The last time I went to the California Central Coast with my friends, we rented a house at Shell Beach for $175 a night (summer rates). This time my husband, puppy and I stayed in our trailer at a KOA RV park where we own a time share. The cost for this trip would have been $132 for two nights, but since we own the time-share it is free. Even the wi-fi was free this trip, but it is usually $10 per 24 hour period.
It’s almost like being in a gated community. …without the gate.
There are about as many varieties of RVs here as there are campers. It’s not as interesting as walking up the streets of Berkeley, but there is a story there which I’ll tell you in another blog. What you see in this picture are the park model trailers that belong to the park. When you buy a time share you get a free week in one of the park models, so it’s nice if you have family that can join you. My brother and I stayed in one once because they have two bedrooms so it’s almost like home. You just bring your own linens, and you’re set for the week.
The grounds are well-kept and the flowers… that’s another story as well…

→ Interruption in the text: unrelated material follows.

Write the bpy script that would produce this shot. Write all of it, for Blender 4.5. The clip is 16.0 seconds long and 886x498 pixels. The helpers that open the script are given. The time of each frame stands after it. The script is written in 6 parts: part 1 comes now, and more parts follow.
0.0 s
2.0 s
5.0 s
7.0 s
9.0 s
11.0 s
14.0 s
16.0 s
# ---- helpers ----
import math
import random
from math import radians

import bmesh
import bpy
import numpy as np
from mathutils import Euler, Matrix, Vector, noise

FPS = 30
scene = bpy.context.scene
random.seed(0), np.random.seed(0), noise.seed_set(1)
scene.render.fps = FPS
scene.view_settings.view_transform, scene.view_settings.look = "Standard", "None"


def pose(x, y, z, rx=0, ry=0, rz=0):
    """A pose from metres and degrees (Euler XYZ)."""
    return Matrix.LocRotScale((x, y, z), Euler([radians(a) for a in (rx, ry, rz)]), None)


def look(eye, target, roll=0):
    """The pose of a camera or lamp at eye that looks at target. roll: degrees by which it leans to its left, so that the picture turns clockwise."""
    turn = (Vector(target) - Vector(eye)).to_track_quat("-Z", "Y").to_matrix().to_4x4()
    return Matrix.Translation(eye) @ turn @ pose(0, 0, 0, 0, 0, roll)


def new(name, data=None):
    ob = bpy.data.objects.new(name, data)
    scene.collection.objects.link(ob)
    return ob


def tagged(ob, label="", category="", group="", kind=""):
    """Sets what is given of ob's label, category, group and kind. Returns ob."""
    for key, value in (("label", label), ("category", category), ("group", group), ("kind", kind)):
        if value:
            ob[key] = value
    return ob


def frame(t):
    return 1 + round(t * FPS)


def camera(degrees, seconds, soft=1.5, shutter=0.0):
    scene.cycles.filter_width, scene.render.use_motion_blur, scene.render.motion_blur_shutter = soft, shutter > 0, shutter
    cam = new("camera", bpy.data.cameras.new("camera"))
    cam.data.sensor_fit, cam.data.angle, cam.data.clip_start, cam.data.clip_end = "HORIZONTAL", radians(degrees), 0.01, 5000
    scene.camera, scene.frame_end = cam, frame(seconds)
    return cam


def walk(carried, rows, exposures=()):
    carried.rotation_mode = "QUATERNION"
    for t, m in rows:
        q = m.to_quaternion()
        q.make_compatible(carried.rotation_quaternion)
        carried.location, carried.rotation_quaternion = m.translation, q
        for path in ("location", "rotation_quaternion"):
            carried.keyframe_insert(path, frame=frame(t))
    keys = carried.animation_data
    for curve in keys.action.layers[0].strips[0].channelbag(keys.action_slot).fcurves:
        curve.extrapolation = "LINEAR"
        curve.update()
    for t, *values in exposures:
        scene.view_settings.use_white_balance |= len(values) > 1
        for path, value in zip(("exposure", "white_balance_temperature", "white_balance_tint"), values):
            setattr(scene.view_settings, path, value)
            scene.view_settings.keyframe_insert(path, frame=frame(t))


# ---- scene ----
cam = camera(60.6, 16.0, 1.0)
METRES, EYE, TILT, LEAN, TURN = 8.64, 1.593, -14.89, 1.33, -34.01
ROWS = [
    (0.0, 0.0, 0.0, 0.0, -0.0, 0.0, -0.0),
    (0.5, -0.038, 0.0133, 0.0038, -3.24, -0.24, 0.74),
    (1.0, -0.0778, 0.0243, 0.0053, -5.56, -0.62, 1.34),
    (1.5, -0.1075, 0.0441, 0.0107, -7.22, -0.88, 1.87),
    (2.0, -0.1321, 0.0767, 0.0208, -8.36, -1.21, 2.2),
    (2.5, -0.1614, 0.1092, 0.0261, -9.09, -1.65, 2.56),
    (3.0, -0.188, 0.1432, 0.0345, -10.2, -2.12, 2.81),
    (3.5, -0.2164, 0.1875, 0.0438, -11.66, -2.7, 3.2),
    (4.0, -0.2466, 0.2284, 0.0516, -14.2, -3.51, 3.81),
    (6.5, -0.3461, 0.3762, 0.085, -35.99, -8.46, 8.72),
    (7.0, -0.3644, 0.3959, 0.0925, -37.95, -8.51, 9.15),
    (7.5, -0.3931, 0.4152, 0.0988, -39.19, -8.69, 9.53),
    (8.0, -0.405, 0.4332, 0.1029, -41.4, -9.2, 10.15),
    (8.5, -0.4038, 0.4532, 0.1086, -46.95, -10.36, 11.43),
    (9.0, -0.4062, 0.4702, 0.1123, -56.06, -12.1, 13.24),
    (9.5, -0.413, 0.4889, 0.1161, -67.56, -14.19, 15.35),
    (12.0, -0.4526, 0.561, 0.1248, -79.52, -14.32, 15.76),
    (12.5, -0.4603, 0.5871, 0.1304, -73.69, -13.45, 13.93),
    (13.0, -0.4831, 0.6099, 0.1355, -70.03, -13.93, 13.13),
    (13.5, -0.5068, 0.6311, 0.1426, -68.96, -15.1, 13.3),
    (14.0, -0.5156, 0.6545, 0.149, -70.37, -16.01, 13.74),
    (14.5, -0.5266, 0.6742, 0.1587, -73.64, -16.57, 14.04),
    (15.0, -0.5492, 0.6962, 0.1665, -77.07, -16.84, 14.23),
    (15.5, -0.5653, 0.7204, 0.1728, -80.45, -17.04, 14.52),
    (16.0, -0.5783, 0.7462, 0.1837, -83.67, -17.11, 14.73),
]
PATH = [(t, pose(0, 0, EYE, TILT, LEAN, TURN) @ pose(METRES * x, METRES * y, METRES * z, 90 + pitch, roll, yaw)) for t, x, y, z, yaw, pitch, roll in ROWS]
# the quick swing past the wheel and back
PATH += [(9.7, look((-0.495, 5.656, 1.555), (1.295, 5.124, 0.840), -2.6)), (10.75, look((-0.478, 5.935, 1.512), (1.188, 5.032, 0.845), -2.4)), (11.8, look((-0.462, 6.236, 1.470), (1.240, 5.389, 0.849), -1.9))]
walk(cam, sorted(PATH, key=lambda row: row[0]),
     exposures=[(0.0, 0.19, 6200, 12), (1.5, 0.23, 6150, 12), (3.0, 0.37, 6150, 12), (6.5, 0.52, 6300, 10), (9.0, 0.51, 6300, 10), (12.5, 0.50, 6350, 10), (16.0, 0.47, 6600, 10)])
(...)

If you’ve read my blog you can go back and read about the Avila Barn to get the setting. This particular park is right across Ontario Avenue from the Avila Barn where you can pick up all kinds of fresh vegetables grown right there. If you walk down Ontario across a bridge, you come to the entrance of a bike path (one of my favs). This path takes you 1.5 miles to a cute grocery story/restaurant where you can get anything for the price millionaires pay. Or you can walk three miles all the way to Avila Beach.

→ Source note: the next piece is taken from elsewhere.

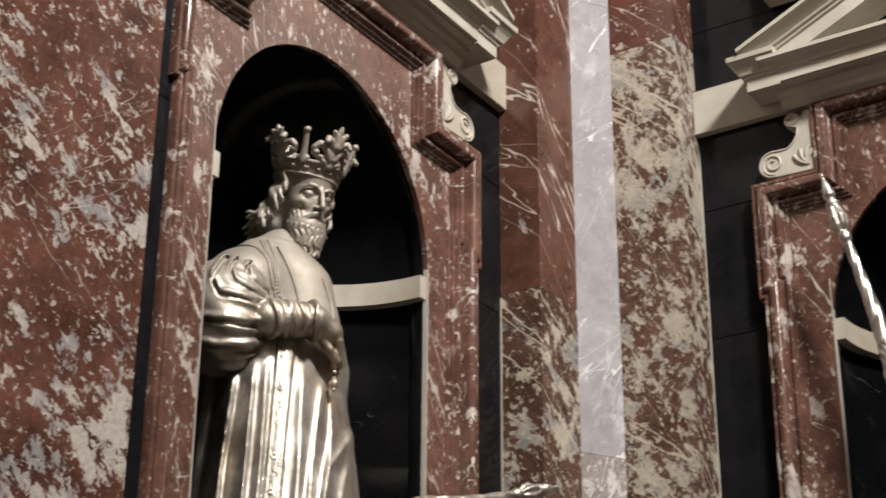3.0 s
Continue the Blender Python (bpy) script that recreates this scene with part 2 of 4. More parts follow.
# ---- black cladding round each niche ----
def cladding(name, m, joints, proud=0.0):
    e = empty(name, m, "polished black marble wall cladding with fine joints", "wall cladding", kind="structure")
    g = 0.0012
    cuts = [0.0] + joints + [TOP]
    for a, b in zip(cuts, cuts[1:]):
        for s in (-1, 1):
            inner = 0.4 if a >= SPRING + 0.41 else 0.637 if proud and s < 0 else 0.6
            x0, x1 = sorted((s * inner, s * HALF))
            part("slab", box(x0, x1, -proud if s < 0 else 0.0, 0.034, a + g, b - g, 0.0008), BLACK, e)
    part("slab", box(-0.4 + g, 0.4 - g, 0.0, 0.034, SPRING + 0.63, TOP, 0.0008), BLACK, e)
    return e


cladding("black_cladding", NORTH, [1.2, 2.35, SPRING - 0.012, SPRING + 0.41, SPRING + 1.05])
cladding("black_cladding", WEST, [1.2, 2.4, SPRING + 0.0, SPRING + 0.41, SPRING + 1.02], 0.03)

# ---- white string course ----
for m, lab in ((NORTH, "white marble string course on the black north wall"), (WEST, "white marble string course on the black west wall")):
    e = empty("string_course", m, lab, "string course", kind="structure")
    for s in (-1, 1):
        x0, x1 = sorted((s * 0.4, s * (HALF - 0.001)))
        part("block", box(x0, x1, -0.028, -0.0005, SPRING + 0.668, SPRING + 0.822, 0.002), WHITE, e)


# ---- niche with its frame ----
def arc(r, n, z):
    return [(r * math.cos(math.pi * i / n), z + r * math.sin(math.pi * i / n)) for i in range(n + 1)]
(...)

Inside the park it’s quiet except for the freeway which runs directly behind the park above the trees. I tried to capture a picture or a car or truck passing in that little area of sky to show how close it is, but even though I could hear traffic, the trees hid all the cars from my view. Back to the quiet aspect – The reason for the QUIET is the live-in managers who go out of their way to be friendly, visible, and manage us well. Several managers have come and gone since we’ve come, but they are always nice. This current manager gave me a photography lesson, and several photography magazines when he saw me taking pictures around the park. So I took his picture.
Ah yes, QUIET. I guess the better word would be SLOW, and slow seems to produce quiet. All ages come to the park, but it seems to be a majority of older people who bring their whole families.
There are lots of activities here, and you wouldn’t even have to go anywhere else if family time is the object of your trip.
The pool is heated to 85 degrees year round. My brother and I swam at night in March and were perfectly comfortable.
If we got a little cold we climbed into the spa. Had we wanted to, we could have washed the chlorine off of us in an outdoor shower. We didn’t do that, and unlike at the beach, I’ve never seen anyone else do it either.
I have never seen a movie on the outdoor screen, but when Smiley (no kidding, that was his name) sold us the time share, he said that the park shows a movie every Saturday night.
One young man and his son were pretty capable basket ball shooters, so I had fun trying to capture their intense expressions and pretend I was a sports photographer. I needed my 70-300 lens, but I hadn’t expected to use it, so it was in the trailer.
I thought I was all done taking pictures of the stars, but as I started to leave, Dad took a few shots, so how could I stop?
Twins enjoyed the slide while their grandparents watched them.
People walk their , babies, dolls, dogs and ride bikes around the park, but the managers are vigilant.
Years ago one of our friends almost got escorted out of the park because the previous managers had asked her son to slow down two or three times when he was riding his bike. – and he was 7, so you know how long he remembered that!!! Doggies, you have to watch your pees and Qs, too,
(JK, but don’t press your luck,
poopies, ops puppies.)
Nobody has even scuffed the paint on the shuffleboard. You can decide what that means.
There’s also a clubhouse.
Inside you can play cards or working jigsaw puzzles with friends, enjoy an evening by the fire reading old books that other visitors have donated, play ping-pong or table shuffleboard. That shuffle board table is VERY scuffed. My inside pictures came out poorly. Maybe in my next article, I’ll share them.
Each Saturday and Sunday the park staff cooks a simple breakfast that campers may purchase for about $5.00. We haven’t done that yet, but we did go to a pot luck dinner once and had a good time.
Since many people are here with family members or friends, you smell a lot of outdoor cooking. I usually walk 1.5 miles and have bagels, cream cheese, lox, capers and fresh tomatoes and fruit.
The accommodations are as elegant inside as you want to make them. Ours are simple, but comfortable, and Kalev is welcome here.